Validation Scheduling
IonHour doesn't poll checks on a fixed interval. Instead, it schedules a precise validation job for each check based on its current state:
| Current Status | Next Validation At |
|---|---|
| OK | lastPingAt + intervalSeconds + 2s |
| LATE | lastPingAt + intervalSeconds + graceSeconds + 2s |
| RESUMED | now + intervalSeconds + 2s |
| DOWN | No validation scheduled |
| NEW | No validation scheduled (waiting for first ping) |
| PAUSED | No validation scheduled |
When a ping arrives, the validation job is rescheduled based on the new lastPingAt. This means validation is always relative to the most recent signal, not a fixed clock.
A background sweep runs every 5 minutes to catch any orphaned checks that might have missed their scheduled validation.
Outbound Check Transitions
Outbound checks transition based on consecutive failure/success counts evaluated across probe regions, not individual probe results.
Per-Region State Tracking
Each region maintains independent counters:
consecutiveFailures— resets to 0 on successconsecutiveSuccesses— resets to 0 on failure
A successful probe increments consecutiveSuccesses and resets consecutiveFailures.

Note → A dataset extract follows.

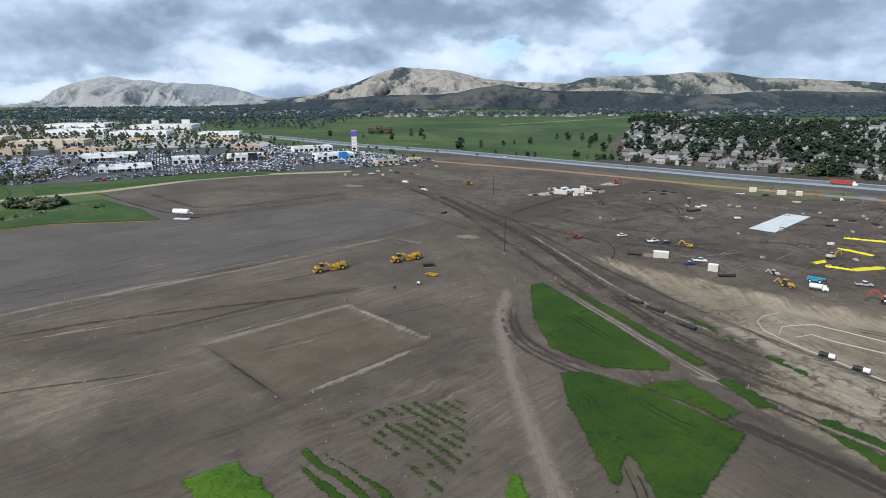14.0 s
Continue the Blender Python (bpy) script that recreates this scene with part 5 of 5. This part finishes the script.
def water_tower(x, y, rz):
    t = thing("water_tank_stand", "white water tank on a steel loading stand", "water tank")
    tk = Geo()
    n = 18
    tk.tube((-4.6, 0, 4.4), (4.4, 0, 4.4), 1.45, None, n)
    tk.tube((-4.9, 0, 4.4), (-4.6, 0, 4.4), 1.1, 1.45, n)
    tk.tube((4.4, 0, 4.4), (4.7, 0, 4.4), 1.45, 1.1, n)
    tank = part("tank", tk, M_TANK, t)
    part("manhole", Geo().tube((0, 0, 5.8), (0, 0, 6.2), 0.4), M_TANK, tank)
    for a in (-3.6, -1.2, 1.2, 3.6):
        for s in (-1.1, 1.1):
            part("leg", Geo().tube((a, s * 1.1, 0), (a, s, 3.6), 0.12), M_STEEL, t)
        part("cradle", Geo().box(a, 0, 3.0, 0.25, 2.6, 0.3), M_STEEL, t)
    for s in (-1.15, 1.15):
        part("brace", Geo().tube((-3.6, s, 0.4), (3.6, s, 2.9), 0.07), M_STEEL, t)
    part("base_frame", Geo().box(0, 0, 0, 9.0, 2.8, 0.35), M_TANK, t)
    part("fill_arm", Geo().tube((4.6, 0, 4.2), (7.2, 0, 3.4), 0.16), M_TANK, t)
    t.matrix_basis = at(x, y, rz)


water_tower(-132, 453, -6)


def power_pole(x, y, h):
    t = thing("utility_pole", "dark wooden utility pole standing in bare earth", "pole", "utility poles")
    part("pole", Geo().tube((0, 0, -0.5), (0, 0, h), 0.26, 0.18, 8), M_WOODP, t)
    part("crossarm", Geo().box(0, 0, h - 0.9, 2.4, 0.14, 0.16), M_WOODP, t)
    for s in (-1.0, -0.35, 0.35, 1.0):
        part("insulator", Geo().tube((s, 0, h - 0.74), (s, 0, h - 0.5), 0.07), M_CONCRETE, t)
    part("transformer", Geo().tube((0.35, 0, h - 3.2), (0.35, 0, h - 2.4), 0.24), M_STEEL, t)
    part("earth_mound", Geo().tube((0, 0, -0.3), (0, 0, 0.45), 1.3, 0.25, 9), M_EARTH, t)
    t.matrix_basis = at(x, y, 30)


power_pole(18, 400, 15)
power_pole(16, 522, 14)
power_pole(118, 640, 10)
power_pole(200, 575, 10)


def container(x, y, rz, w, d, h, label):
    t = thing("storage_container", label, "container", "site containers")
    g = Geo().box(0, 0, 0.15, w, d, h)
    part("body", g, M_BOX, t)
    part("roof", Geo().box(0, 0, h + 0.15, w + 0.1, d + 0.1, 0.08), M_TANK, t)
    k = int(w / 0.8)
    for i in range(k):
        part("rib", Geo().box(-w / 2 + (i + 0.5) * w / k, -d / 2 - 0.03, 0.3, 0.12, 0.06, h - 0.3), M_BOX, t)
    part("door", Geo().box(w / 2 + 0.03, 0, 0.25, 0.08, d * 0.85, h - 0.3), M_BOX, t)
    part("latch", Geo().tube((w / 2 + 0.1, 0.2, 0.3), (w / 2 + 0.1, 0.2, h - 0.2), 0.03, None, 5), M_STEEL, t)
    for a in (-w / 2 + 0.3, w / 2 - 0.3):
        part("skid", Geo().box(a, 0, 0, 0.3, d, 0.16), M_STEEL, t)
    t.matrix_basis = at(x, y, rz)


container(73.5, 396.5, -14, 6.1, 2.6, 2.6, "long tan storage container on the bank")
container(86, 381, -28, 3.6, 2.6, 2.6, "short tan storage container on the bank")
for x, y, w in ((167, 540, 4.5), (179, 531, 5.5), (187, 528, 4.0), (55, 529, 9.0), (66, 533, 7.0), (70, 543, 4.0)):
    container(x, y, -20, w, 2.6, 2.8, "pale site office container")


def pipe(x, y, rz, n, label):
    t = thing("drain_pipe", label, "pipe", "black drain pipes")
    r, m = 0.55, 14
    rings = [(-3 + q * 0.15, r * (1.05 if q % 4 < 2 else 0.97)) for q in range(41)]
    vs = [(a, math.cos(6.2832 * k / m) * q, r + math.sin(6.2832 * k / m) * q) for a, q in rings for k in range(m)]
    fs = [(i * m + k, i * m + (k + 1) % m, (i + 1) * m + (k + 1) % m, (i + 1) * m + k) for i in range(len(rings) - 1) for k in range(m)]
    g = Geo().add(vs, fs)
    part("barrel", g, M_BLACK, t)
    part("collar", Geo().tube((2.9, 0, r), (3.3, 0, r), r * 1.18, None, 14), M_BLACK, t)
    t.matrix_basis = at(x, y, rz)


for x, y, rz in ((53, 350.5, -48), (57, 344, -50), (61.5, 332.5, -52), (88, 375, 5), (65, 399.5, -12)):
    pipe(x, y, rz, 1, "black corrugated drain pipe lying on earth")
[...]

A failed probe does the opposite.
Consensus Algorithm
IonHour doesn't rely on a single region's opinion. The consensus algorithm evaluates all regions together:
To go DOWN (from OK): A majority of regions must have consecutiveFailures >= failThreshold.

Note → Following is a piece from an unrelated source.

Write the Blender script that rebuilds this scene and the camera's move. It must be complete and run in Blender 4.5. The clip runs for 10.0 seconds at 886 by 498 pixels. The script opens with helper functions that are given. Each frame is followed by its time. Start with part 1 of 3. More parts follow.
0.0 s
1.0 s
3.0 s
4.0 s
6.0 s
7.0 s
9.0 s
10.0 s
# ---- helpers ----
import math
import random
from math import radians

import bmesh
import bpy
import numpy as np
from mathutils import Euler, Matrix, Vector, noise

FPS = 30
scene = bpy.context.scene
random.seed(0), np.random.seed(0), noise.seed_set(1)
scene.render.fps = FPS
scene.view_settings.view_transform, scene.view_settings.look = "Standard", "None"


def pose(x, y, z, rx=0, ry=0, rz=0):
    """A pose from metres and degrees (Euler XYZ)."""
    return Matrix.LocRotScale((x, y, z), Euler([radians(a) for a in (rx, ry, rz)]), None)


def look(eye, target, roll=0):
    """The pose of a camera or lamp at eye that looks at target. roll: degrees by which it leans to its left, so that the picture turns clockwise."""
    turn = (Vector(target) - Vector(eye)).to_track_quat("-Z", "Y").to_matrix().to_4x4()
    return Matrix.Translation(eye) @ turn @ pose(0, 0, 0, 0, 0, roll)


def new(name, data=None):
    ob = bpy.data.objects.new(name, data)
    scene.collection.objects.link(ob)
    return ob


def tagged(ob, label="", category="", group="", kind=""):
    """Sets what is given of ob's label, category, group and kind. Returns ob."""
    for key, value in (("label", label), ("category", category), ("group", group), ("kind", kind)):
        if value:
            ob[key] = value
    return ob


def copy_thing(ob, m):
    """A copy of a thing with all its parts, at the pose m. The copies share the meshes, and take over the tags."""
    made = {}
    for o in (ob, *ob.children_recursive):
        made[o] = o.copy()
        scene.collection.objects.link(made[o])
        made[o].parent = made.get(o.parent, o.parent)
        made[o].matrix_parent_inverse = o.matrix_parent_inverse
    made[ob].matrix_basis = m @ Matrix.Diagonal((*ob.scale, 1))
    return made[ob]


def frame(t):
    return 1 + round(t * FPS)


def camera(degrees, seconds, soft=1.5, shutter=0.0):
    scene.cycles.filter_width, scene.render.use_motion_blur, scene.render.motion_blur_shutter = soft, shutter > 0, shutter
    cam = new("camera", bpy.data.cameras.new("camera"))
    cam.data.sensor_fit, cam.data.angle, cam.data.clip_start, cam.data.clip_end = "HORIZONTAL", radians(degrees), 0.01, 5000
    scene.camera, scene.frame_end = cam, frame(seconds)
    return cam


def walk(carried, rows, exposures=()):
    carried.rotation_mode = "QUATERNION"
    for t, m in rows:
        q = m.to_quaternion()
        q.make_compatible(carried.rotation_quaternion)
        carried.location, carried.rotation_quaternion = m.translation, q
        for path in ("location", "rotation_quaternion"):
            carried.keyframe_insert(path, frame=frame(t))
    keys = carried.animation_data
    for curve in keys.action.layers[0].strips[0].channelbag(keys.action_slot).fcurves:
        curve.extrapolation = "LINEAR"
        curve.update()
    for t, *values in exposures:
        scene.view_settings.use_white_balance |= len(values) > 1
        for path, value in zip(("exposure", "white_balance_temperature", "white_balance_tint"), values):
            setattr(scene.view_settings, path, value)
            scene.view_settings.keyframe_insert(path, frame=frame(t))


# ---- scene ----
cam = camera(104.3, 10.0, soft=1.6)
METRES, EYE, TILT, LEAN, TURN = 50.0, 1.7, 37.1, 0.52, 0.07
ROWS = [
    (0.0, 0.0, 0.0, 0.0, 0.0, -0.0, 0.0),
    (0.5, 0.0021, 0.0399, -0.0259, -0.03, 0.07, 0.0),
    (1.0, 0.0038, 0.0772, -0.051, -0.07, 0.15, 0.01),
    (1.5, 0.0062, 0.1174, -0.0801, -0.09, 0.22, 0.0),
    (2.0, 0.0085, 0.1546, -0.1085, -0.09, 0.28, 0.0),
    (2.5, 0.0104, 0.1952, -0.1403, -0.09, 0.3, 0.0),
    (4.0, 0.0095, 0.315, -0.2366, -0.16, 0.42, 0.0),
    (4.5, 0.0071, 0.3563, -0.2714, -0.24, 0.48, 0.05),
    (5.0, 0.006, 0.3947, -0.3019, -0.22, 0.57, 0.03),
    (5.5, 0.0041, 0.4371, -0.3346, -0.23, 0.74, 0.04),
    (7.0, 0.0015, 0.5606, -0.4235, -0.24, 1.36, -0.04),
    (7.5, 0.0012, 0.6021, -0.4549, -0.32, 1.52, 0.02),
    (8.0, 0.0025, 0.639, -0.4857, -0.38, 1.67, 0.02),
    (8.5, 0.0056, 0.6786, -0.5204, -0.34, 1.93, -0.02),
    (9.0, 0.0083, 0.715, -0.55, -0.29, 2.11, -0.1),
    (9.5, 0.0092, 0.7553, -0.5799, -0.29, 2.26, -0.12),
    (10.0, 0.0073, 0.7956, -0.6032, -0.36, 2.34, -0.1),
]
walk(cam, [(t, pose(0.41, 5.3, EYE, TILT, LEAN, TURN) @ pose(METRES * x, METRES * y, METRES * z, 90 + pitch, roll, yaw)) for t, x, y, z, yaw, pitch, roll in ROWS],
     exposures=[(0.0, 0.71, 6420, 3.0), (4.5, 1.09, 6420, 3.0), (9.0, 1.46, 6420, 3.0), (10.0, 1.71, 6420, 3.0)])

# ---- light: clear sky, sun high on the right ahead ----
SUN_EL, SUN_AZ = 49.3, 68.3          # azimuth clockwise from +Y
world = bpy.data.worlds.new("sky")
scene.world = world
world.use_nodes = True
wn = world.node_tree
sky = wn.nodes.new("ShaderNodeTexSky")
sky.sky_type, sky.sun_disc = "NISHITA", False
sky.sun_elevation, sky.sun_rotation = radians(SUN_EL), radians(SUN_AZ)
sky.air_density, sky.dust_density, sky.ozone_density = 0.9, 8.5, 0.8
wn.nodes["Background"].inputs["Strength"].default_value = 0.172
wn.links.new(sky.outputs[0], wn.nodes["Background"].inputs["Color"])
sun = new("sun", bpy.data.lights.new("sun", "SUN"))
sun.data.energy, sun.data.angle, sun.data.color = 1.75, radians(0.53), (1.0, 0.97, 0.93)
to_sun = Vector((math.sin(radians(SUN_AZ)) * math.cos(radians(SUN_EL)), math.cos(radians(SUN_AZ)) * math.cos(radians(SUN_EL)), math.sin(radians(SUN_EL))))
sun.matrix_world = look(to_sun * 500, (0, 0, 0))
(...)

To recover (from DOWN to OK): All regions must have consecutiveSuccesses >= resolveThreshold.
No consensus: If neither condition is met, the check stays in its current state. This prevents thrashing on borderline cases.
Example (3 regions, failThreshold=3, resolveThreshold=2)
| us-east-1 | eu-west-1 | ap-southeast-1 | Majority (2) | Consensus |
|---|---|---|---|---|
| 3 failures | 3 failures | 1 failure | 2 regions failed | DOWN |
| 3 failures | 1 failure | 0 failures | 1 region failed | No change |
| 2 successes | 2 successes | 2 successes | All recovered | OK |
| 2 successes | 2 successes | 0 successes | Not all recovered | No change |
The asymmetry is intentional: going DOWN requires only a majority (fast failure detection), while recovering requires all regions (conservative recovery to avoid premature resolution).
Probe Execution
Each probe follows this sequence:
- DNS resolution with SSRF validation (private IPs blocked)
- TCP connection (2s connect timeout)
- TLS handshake for HTTPS (3s timeout, certificate captured)
- HTTP request (configurable timeout, max 256 KB response body)
- Redirect following (if enabled, up to max hops, HTTPS downgrade blocked by default)
- Status validation against expected range
Failed probes are retried once with a 300ms delay. Certain transient errors (502/503/504, temporary DNS failures) get an additional retry.
Concurrency Control
- Only one probe can run at a time per check (Redis lock, 180s TTL).
- Deduplication prevents the same scheduled probe from running twice (Redis lock, 120s TTL).
- Up to 20 probes execute concurrently across all checks.
Signal Types
IonHour records different signal types depending on how they were generated:
| Type | Source | When |
|---|---|---|
| SUCCESS | User ping or successful outbound probe | Heartbeat received or probe passed |
| SUSPECT | System-generated | Check transitioned to LATE |
| FAIL | System-generated | Check transitioned to DOWN |
| DEPLOYMENT | System-generated | Deployment window started or ended |
System-generated signals (SUSPECT, FAIL, DEPLOYMENT) appear in the signal history alongside user heartbeats, giving you a complete audit trail.
Pause and Resume
Pausing
When a check is paused (manually or by a deployment):
- Status set to PAUSED.
- Validation job is removed from the queue.
- Outbound probe jobs are removed (if outbound check).
- All open incidents are resolved.
- No alerts are sent while paused.
Resuming
When a check is resumed:
- Status set to RESUMED.
- A new validation job is scheduled for
now + intervalSeconds. - Outbound probe jobs are recreated (if outbound check).
- The first signal or probe after resume transitions the check to OK.
Deployment Suppression
During an active deployment window, even if a check is not paused, IonHour suppresses DOWN/LATE transitions. Missed signals during the deployment are ignored. This provides a lighter-touch alternative to full pause — checks keep running, but transient failures don't trigger incidents.
Event Flow
Every state transition emits events that drive the rest of the system.
Dependency Impact Re-evaluation
Dependency impact is re-evaluated:
- On every signal — when a service check receives a heartbeat, its dependencies are checked.
- On dependency status change — when a dependency check goes DOWN/LATE, all service checks that depend on it are re-evaluated.
- Every 5 minutes — a background sweep re-evaluates all service checks with dependencies to catch any missed transitions.